**TASK BRIEF:** Could you repeat, word for word, every line from the one containing "finishes the script." through the final line of the records below, and nothing else?

**EXERCISE DATA:**
** start **
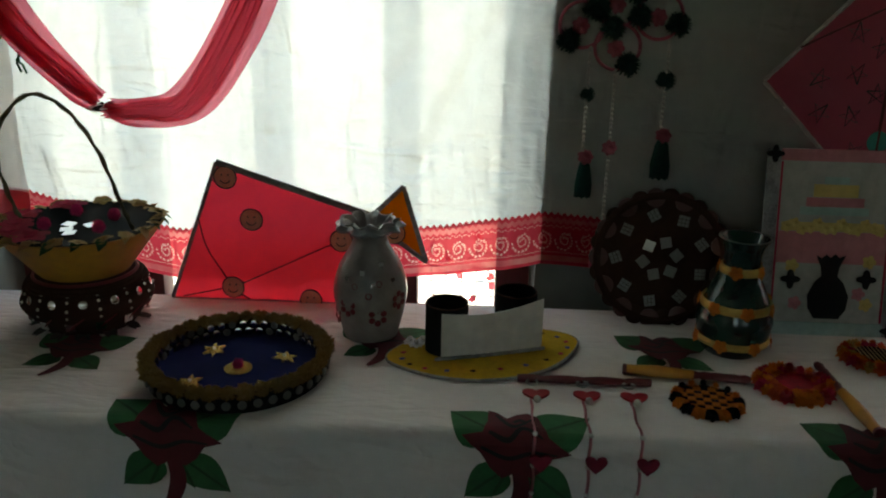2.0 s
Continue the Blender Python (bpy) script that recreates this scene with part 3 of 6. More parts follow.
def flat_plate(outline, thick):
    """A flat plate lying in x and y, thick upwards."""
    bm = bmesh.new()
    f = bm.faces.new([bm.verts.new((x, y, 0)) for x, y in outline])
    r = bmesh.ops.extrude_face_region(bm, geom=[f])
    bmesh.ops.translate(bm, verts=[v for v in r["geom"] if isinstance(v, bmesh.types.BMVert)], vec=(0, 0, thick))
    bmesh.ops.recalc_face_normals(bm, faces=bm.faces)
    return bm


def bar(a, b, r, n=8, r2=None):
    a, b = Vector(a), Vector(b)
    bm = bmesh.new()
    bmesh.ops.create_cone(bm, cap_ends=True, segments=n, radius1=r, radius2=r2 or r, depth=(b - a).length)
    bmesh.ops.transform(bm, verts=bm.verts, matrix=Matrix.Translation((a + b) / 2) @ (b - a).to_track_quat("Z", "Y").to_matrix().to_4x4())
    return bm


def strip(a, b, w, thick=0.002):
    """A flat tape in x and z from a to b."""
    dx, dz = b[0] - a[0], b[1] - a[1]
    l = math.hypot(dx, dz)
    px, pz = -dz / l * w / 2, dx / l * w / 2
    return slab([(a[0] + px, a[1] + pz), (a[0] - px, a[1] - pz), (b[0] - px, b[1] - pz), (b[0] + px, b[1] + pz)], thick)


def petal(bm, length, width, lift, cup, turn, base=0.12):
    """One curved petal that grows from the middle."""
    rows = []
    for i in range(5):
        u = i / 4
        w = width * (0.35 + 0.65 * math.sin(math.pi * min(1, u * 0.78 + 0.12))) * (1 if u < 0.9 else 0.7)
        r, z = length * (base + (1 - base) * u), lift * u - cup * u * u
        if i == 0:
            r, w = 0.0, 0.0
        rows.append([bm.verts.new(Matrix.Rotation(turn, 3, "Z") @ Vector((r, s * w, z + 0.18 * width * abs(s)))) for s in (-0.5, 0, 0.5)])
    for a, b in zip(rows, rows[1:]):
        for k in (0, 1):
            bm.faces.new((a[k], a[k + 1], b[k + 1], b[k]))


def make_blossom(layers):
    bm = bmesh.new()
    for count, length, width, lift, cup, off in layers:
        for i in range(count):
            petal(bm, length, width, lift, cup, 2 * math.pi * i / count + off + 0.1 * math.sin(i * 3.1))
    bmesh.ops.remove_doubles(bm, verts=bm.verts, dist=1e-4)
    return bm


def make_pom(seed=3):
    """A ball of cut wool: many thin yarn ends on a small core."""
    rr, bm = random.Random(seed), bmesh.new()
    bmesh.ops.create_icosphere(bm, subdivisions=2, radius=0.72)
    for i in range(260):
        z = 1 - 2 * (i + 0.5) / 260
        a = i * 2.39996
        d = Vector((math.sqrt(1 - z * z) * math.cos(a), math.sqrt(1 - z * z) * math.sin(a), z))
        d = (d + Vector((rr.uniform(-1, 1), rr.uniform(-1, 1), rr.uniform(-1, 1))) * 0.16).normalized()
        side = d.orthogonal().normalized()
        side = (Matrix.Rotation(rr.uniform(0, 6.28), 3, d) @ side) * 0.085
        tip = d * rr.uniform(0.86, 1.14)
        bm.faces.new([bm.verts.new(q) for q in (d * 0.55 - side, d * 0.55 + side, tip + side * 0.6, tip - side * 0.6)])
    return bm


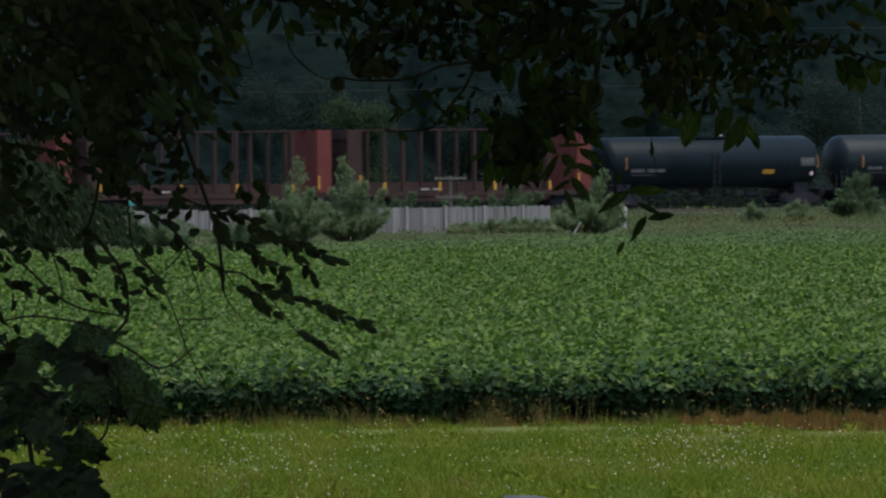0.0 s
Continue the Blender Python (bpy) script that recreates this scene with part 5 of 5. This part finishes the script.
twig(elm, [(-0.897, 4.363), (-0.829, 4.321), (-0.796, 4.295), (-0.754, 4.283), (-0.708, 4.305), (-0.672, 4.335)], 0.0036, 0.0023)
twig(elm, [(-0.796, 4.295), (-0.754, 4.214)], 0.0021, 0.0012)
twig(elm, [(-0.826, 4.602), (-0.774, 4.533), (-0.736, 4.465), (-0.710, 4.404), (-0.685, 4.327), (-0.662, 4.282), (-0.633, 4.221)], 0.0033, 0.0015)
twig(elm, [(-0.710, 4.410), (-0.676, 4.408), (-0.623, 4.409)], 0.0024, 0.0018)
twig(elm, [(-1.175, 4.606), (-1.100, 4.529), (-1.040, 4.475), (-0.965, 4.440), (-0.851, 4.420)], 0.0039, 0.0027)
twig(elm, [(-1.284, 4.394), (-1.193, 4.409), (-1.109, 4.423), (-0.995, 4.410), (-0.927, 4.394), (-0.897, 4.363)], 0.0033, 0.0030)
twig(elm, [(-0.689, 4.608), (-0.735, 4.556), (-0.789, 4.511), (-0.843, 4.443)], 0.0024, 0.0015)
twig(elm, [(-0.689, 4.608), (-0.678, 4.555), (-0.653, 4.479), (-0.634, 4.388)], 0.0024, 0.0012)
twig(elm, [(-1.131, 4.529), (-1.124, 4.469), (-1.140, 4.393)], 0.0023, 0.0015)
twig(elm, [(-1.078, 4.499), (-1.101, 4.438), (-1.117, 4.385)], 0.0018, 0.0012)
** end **
**OUTPUT:**
Continue the Blender Python (bpy) script that recreates this scene with part 5 of 5. This part finishes the script.
twig(elm, [(-0.897, 4.363), (-0.829, 4.321), (-0.796, 4.295), (-0.754, 4.283), (-0.708, 4.305), (-0.672, 4.335)], 0.0036, 0.0023)
twig(elm, [(-0.796, 4.295), (-0.754, 4.214)], 0.0021, 0.0012)
twig(elm, [(-0.826, 4.602), (-0.774, 4.533), (-0.736, 4.465), (-0.710, 4.404), (-0.685, 4.327), (-0.662, 4.282), (-0.633, 4.221)], 0.0033, 0.0015)
twig(elm, [(-0.710, 4.410), (-0.676, 4.408), (-0.623, 4.409)], 0.0024, 0.0018)
twig(elm, [(-1.175, 4.606), (-1.100, 4.529), (-1.040, 4.475), (-0.965, 4.440), (-0.851, 4.420)], 0.0039, 0.0027)
twig(elm, [(-1.284, 4.394), (-1.193, 4.409), (-1.109, 4.423), (-0.995, 4.410), (-0.927, 4.394), (-0.897, 4.363)], 0.0033, 0.0030)
twig(elm, [(-0.689, 4.608), (-0.735, 4.556), (-0.789, 4.511), (-0.843, 4.443)], 0.0024, 0.0015)
twig(elm, [(-0.689, 4.608), (-0.678, 4.555), (-0.653, 4.479), (-0.634, 4.388)], 0.0024, 0.0012)
twig(elm, [(-1.131, 4.529), (-1.124, 4.469), (-1.140, 4.393)], 0.0023, 0.0015)
twig(elm, [(-1.078, 4.499), (-1.101, 4.438), (-1.117, 4.385)], 0.0018, 0.0012)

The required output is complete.